GMPLS not only includes packet switching, but also TDM, wavelength (lambdas), and spatial-switching. Its common control plane seeks to manage complexity, simplify traffic-engineering problems, and dramatically reduce network bottlenecks. This protocol promises to automate network-resource management and provisioning for all service types, and provide the basis for an open and interoperable next-generation optical network.
What service providers ultimately require is a network architecture comprising multi-vendor end-to-end "point and click" provisioning for all traffic. With GMPLS, metro access products--such as multi-service provisioning platforms (MSPPs) and ADMs--can signal each other and the OTS in the metro core to provision connections.
In turn, the OTS can signal long-haul transport systems to provision the long-distance connections. Using products that comply with the Optical Interworking Forum's (OIF) UNI 1.0 specification, service providers have a solution to migrate their networks toward an open, end-to-end architecture that can deliver service-agnostic provisioning.
While the metro network is in the midst of great flux, it has also become an area of tremendous excitement. Even as this part of the network presents some of the biggest challenges for service providers, it also presents the some of the biggest opportunities for growth and deployment of new-generation technologies. The migration of the metro network to a flatter, simpler and more flexible network will give carriers the ability to respond and adapt to changing demands without expensive network rebuilds.

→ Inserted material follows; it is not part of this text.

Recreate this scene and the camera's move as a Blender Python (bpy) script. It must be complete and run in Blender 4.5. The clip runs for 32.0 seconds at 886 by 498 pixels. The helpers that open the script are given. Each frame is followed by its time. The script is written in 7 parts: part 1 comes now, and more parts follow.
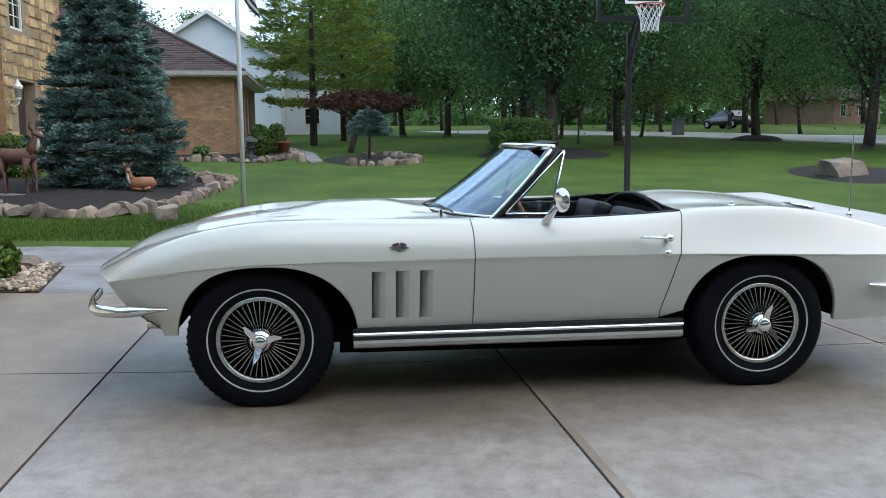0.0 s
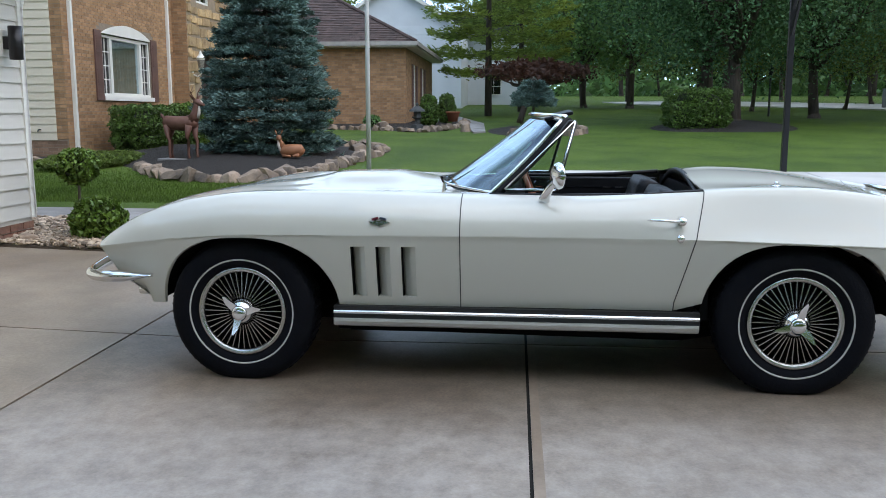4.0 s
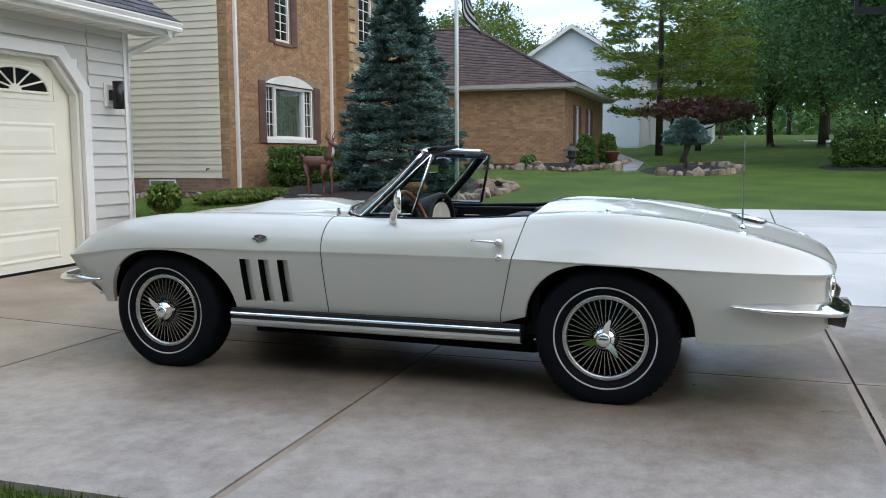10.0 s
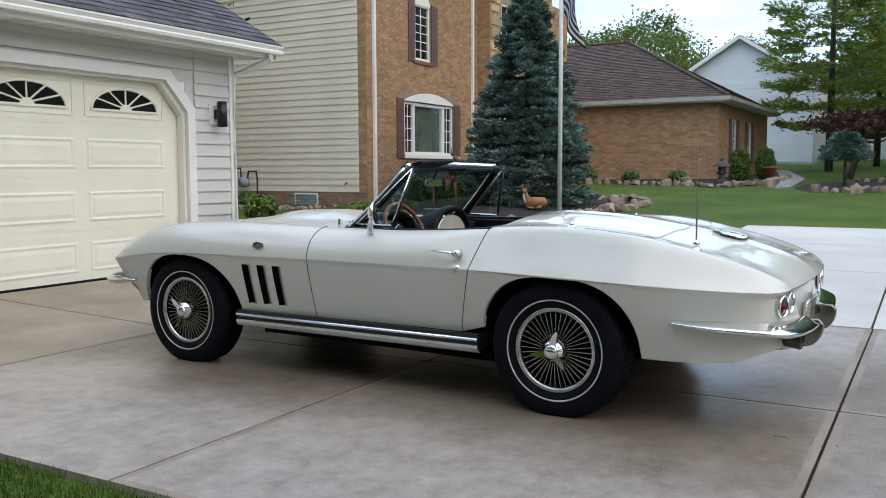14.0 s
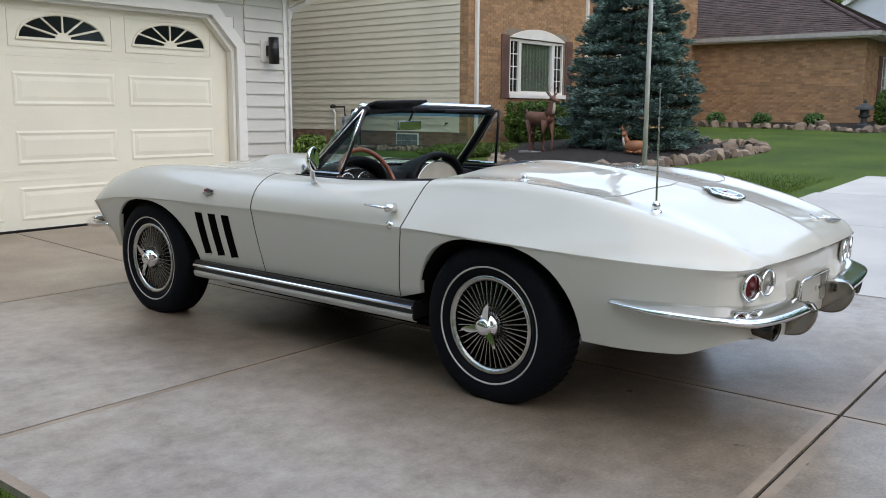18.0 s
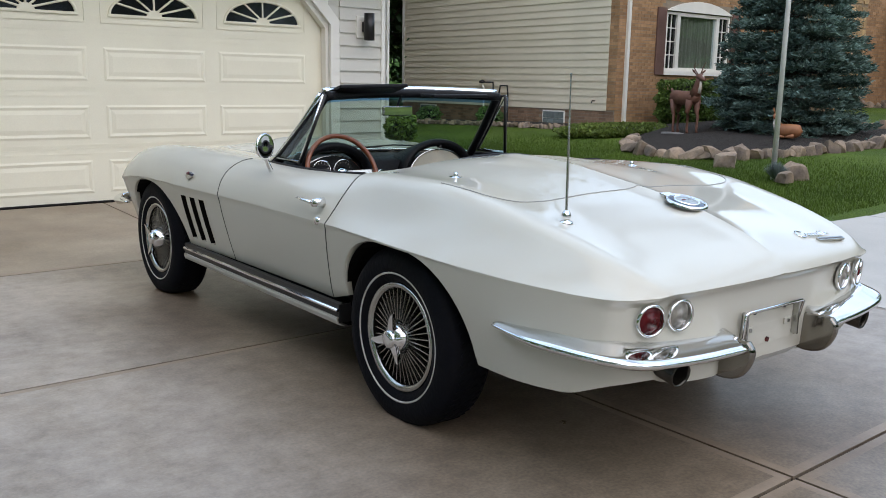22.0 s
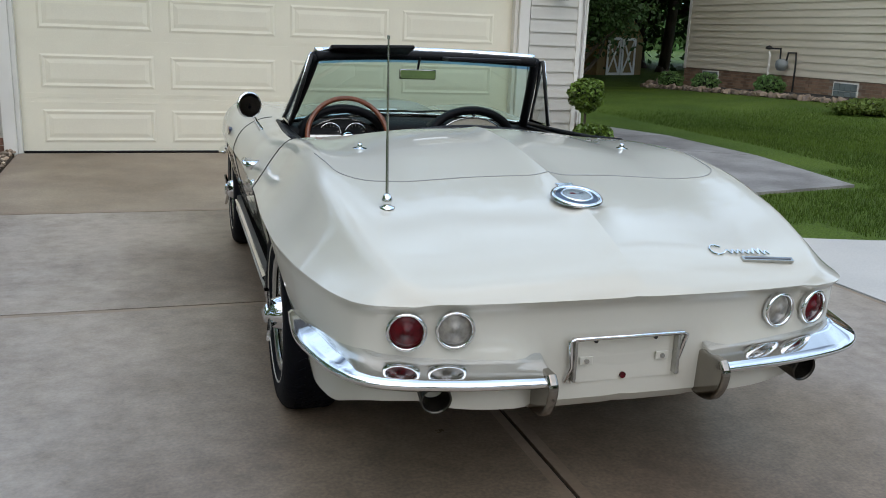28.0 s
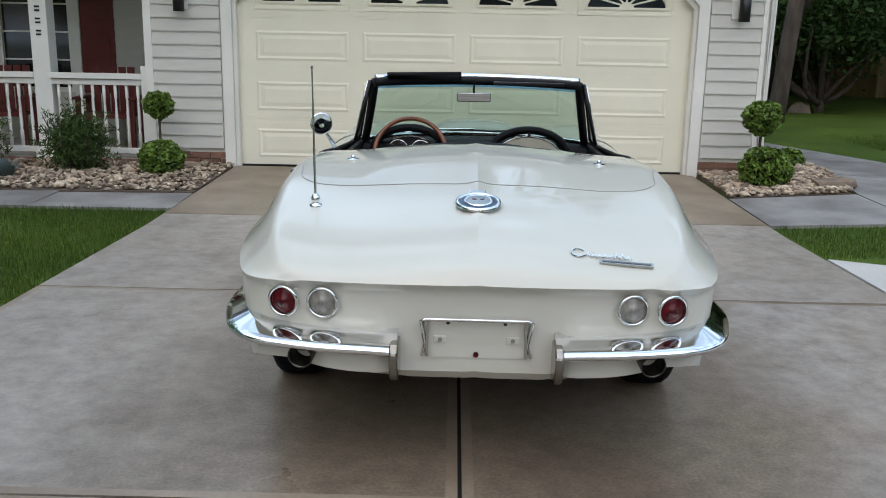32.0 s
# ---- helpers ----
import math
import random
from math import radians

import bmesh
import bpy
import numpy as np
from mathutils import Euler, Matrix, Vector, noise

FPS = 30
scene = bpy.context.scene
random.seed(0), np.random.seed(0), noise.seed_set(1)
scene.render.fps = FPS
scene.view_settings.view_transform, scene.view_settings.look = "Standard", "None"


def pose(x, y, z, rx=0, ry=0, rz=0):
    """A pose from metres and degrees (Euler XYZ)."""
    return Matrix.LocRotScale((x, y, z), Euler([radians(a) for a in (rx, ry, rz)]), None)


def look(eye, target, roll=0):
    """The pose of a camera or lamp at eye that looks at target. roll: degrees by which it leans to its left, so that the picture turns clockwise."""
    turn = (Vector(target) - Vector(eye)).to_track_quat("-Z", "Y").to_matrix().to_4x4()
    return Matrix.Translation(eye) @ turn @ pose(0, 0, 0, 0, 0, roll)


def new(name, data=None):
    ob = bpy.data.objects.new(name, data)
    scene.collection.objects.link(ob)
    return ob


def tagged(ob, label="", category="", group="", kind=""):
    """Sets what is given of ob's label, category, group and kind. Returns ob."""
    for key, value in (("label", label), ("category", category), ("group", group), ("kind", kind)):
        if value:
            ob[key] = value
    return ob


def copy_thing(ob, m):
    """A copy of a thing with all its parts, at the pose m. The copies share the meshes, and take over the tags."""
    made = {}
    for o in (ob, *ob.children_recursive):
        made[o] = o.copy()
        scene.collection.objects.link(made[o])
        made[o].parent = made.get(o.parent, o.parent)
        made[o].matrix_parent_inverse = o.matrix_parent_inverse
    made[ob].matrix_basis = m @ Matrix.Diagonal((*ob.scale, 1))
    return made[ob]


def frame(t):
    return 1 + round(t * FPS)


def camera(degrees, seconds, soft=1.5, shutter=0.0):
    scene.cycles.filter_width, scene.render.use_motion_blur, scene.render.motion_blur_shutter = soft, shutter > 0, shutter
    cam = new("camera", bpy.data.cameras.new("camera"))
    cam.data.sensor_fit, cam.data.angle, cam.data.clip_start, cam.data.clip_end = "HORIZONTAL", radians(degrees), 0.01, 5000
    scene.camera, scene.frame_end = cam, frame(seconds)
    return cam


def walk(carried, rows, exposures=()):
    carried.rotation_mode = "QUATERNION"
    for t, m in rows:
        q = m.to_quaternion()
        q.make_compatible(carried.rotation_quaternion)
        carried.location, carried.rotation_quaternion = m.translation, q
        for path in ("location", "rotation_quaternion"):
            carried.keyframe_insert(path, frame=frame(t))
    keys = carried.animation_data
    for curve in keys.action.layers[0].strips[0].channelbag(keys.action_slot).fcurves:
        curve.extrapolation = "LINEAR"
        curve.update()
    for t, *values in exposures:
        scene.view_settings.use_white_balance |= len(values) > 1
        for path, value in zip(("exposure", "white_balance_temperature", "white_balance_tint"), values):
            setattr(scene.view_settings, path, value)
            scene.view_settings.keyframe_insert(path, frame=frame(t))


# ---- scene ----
cam = camera(54.1, 32.0, 0.95)
PATH = [
    (0, (-4.95, 0.885, 1.258), (-2.979, 0.65, 1.012), -0.4),
    (0.5, (-4.957, 0.726, 1.264), (-2.98, 0.557, 1.012), 0.1),
    (1, (-4.938, 0.599, 1.258), (-2.958, 0.493, 0.999), 0.2),
    (1.5, (-4.862, 0.495, 1.242), (-2.88, 0.448, 0.975), 0.1),
    (2, (-4.78, 0.393, 1.238), (-2.799, 0.403, 0.962), 0.1),
    (2.5, (-4.737, 0.283, 1.241), (-2.759, 0.348, 0.956), -0.1),
    (3, (-4.732, 0.158, 1.245), (-2.757, 0.273, 0.953), 0.1),
    (3.5, (-4.736, 0.036, 1.246), (-2.765, 0.194, 0.946), 0.2),
    (5.5, (-4.437, -0.414, 1.237), (-2.495, -0.068, 0.91), -0.5),
    (6, (-4.468, -0.567, 1.238), (-2.534, -0.172, 0.917), -0.3),
    (6.5, (-4.554, -0.693, 1.236), (-2.627, -0.256, 0.928), -0.5),
    (7, (-4.652, -0.826, 1.24), (-2.731, -0.354, 0.948), -0.4),
    (7.5, (-4.733, -0.992, 1.249), (-2.817, -0.488, 0.976), -0.5),
    (8, (-4.798, -1.181, 1.243), (-2.888, -0.647, 0.987), -0.2),
    (8.5, (-4.895, -1.354, 1.229), (-2.99, -0.794, 0.99), -0.5),
    (9, (-4.971, -1.528, 1.226), (-3.074, -0.939, 0.998), -0.6),
    (9.5, (-4.986, -1.703, 1.228), (-3.098, -1.082, 1.008), -0.4),
    (10, (-4.947, -1.863, 1.209), (-3.071, -1.204, 0.992), -0.3),
    (10.5, (-4.877, -1.968, 1.185), (-3.015, -1.271, 0.968), -0.4),
    (11, (-4.771, -2.076, 1.165), (-2.929, -1.328, 0.948), -0.1),
    (11.5, (-4.693, -2.188, 1.171), (-2.873, -1.387, 0.954), -0.5),
    (12, (-4.655, -2.343, 1.186), (-2.861, -1.487, 0.97), -0.5),
    (12.5, (-4.646, -2.494, 1.188), (-2.875, -1.589, 0.978), -0.3),
    (13, (-4.671, -2.618, 1.178), (-2.919, -1.673, 0.98), -0.3),
    (13.5, (-4.689, -2.749, 1.18), (-2.957, -1.767, 0.994), -0.3),
    (14, (-4.658, -2.898, 1.196), (-2.947, -1.877, 1.016), -0.2),
    (14.5, (-4.587, -3.029, 1.2), (-2.898, -1.974, 1.017), 0.0),
    (16.5, (-4.0, -3.181, 1.195), (-2.41, -2.001, 0.913), 0.2),
    (17, (-3.879, -3.273, 1.206), (-2.317, -2.061, 0.906), 0.2),
    (17.5, (-3.764, -3.342, 1.212), (-2.228, -2.099, 0.901), 0.3),
    (18, (-3.636, -3.344, 1.207), (-2.123, -2.075, 0.891), 0.3),
    (18.5, (-3.486, -3.326, 1.22), (-1.997, -2.031, 0.898), 0.4),
    (19, (-3.359, -3.356, 1.239), (-1.896, -2.032, 0.913), 0.3),
    (19.5, (-3.234, -3.448, 1.249), (-1.808, -2.086, 0.917), 0.5),
    (20, (-3.122, -3.526, 1.255), (-1.734, -2.126, 0.913), 0.6),
    (20.5, (-2.986, -3.556, 1.242), (-1.64, -2.12, 0.89), 0.7),
    (21, (-2.853, -3.601, 1.255), (-1.552, -2.127, 0.888), 0.8),
    (21.5, (-2.732, -3.688, 1.275), (-1.479, -2.176, 0.897), 0.8),
    (22, (-2.628, -3.825, 1.276), (-1.423, -2.274, 0.897), 1.0),
    (22.5, (-2.57, -3.967, 1.272), (-1.404, -2.386, 0.896), 0.9),
    (23, (-2.499, -4.125, 1.28), (-1.373, -2.516, 0.905), 0.9),
    (23.5, (-2.378, -4.246, 1.291), (-1.291, -2.61, 0.912), 1.1),
    (24, (-2.239, -4.32, 1.29), (-1.197, -2.658, 0.9), 1.5),
    (24.5, (-2.109, -4.302, 1.276), (-1.113, -2.616, 0.869), 1.6),
    (25, (-1.959, -4.257, 1.281), (-1.022, -2.541, 0.86), 1.5),
    (25.5, (-1.813, -4.237, 1.29), (-0.938, -2.49, 0.86), 1.3),
    (27.5, (-1.27, -4.24, 1.312), (-0.633, -2.404, 0.842), 2.4),
    (28, (-1.138, -4.239, 1.321), (-0.569, -2.383, 0.839), 2.3),
    (28.5, (-0.982, -4.276, 1.32), (-0.488, -2.399, 0.835), 2.5),
    (29, (-0.861, -4.367, 1.327), (-0.448, -2.471, 0.844), 2.0),
    (29.5, (-0.738, -4.473, 1.337), (-0.404, -2.56, 0.859), 1.8),
    (30, (-0.589, -4.547, 1.354), (-0.336, -2.62, 0.881), 1.7),
    (30.5, (-0.429, -4.609, 1.355), (-0.258, -2.671, 0.891), 1.7),
    (31, (-0.303, -4.701, 1.349), (-0.208, -2.756, 0.895), 1.2),
    (31.5, (-0.179, -4.808, 1.364), (-0.16, -2.859, 0.915), 1.1),
    (32, (-0.033, -4.861, 1.373), (-0.091, -2.913, 0.925), 1.1),
]
walk(cam, [(t, look(eye, aim, roll)) for t, eye, aim, roll in PATH], [(0, 0.27, 7250, 16), (6, 0.22, 7200, 18), (12, 0.15, 7500, 19), (20, 0.05, 7750, 20), (24, -0.06, 7750, 17), (28, -0.20, 7650, 16), (32, -0.17, 7650, 16)])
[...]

Using optical transport switches as key building blocks for the new-generation metro backbone network, service providers can implement a network architecture that is simple, cost-effective, and easy to manage. This architecture will also be future-proofed for multi-service and support rapid provisioning of all services. Service providers will be able to respond faster and more efficiently to changing and variable demands--scaling the network cost-effectively, building to demand, and software-enabling new services for increased revenue opportunities.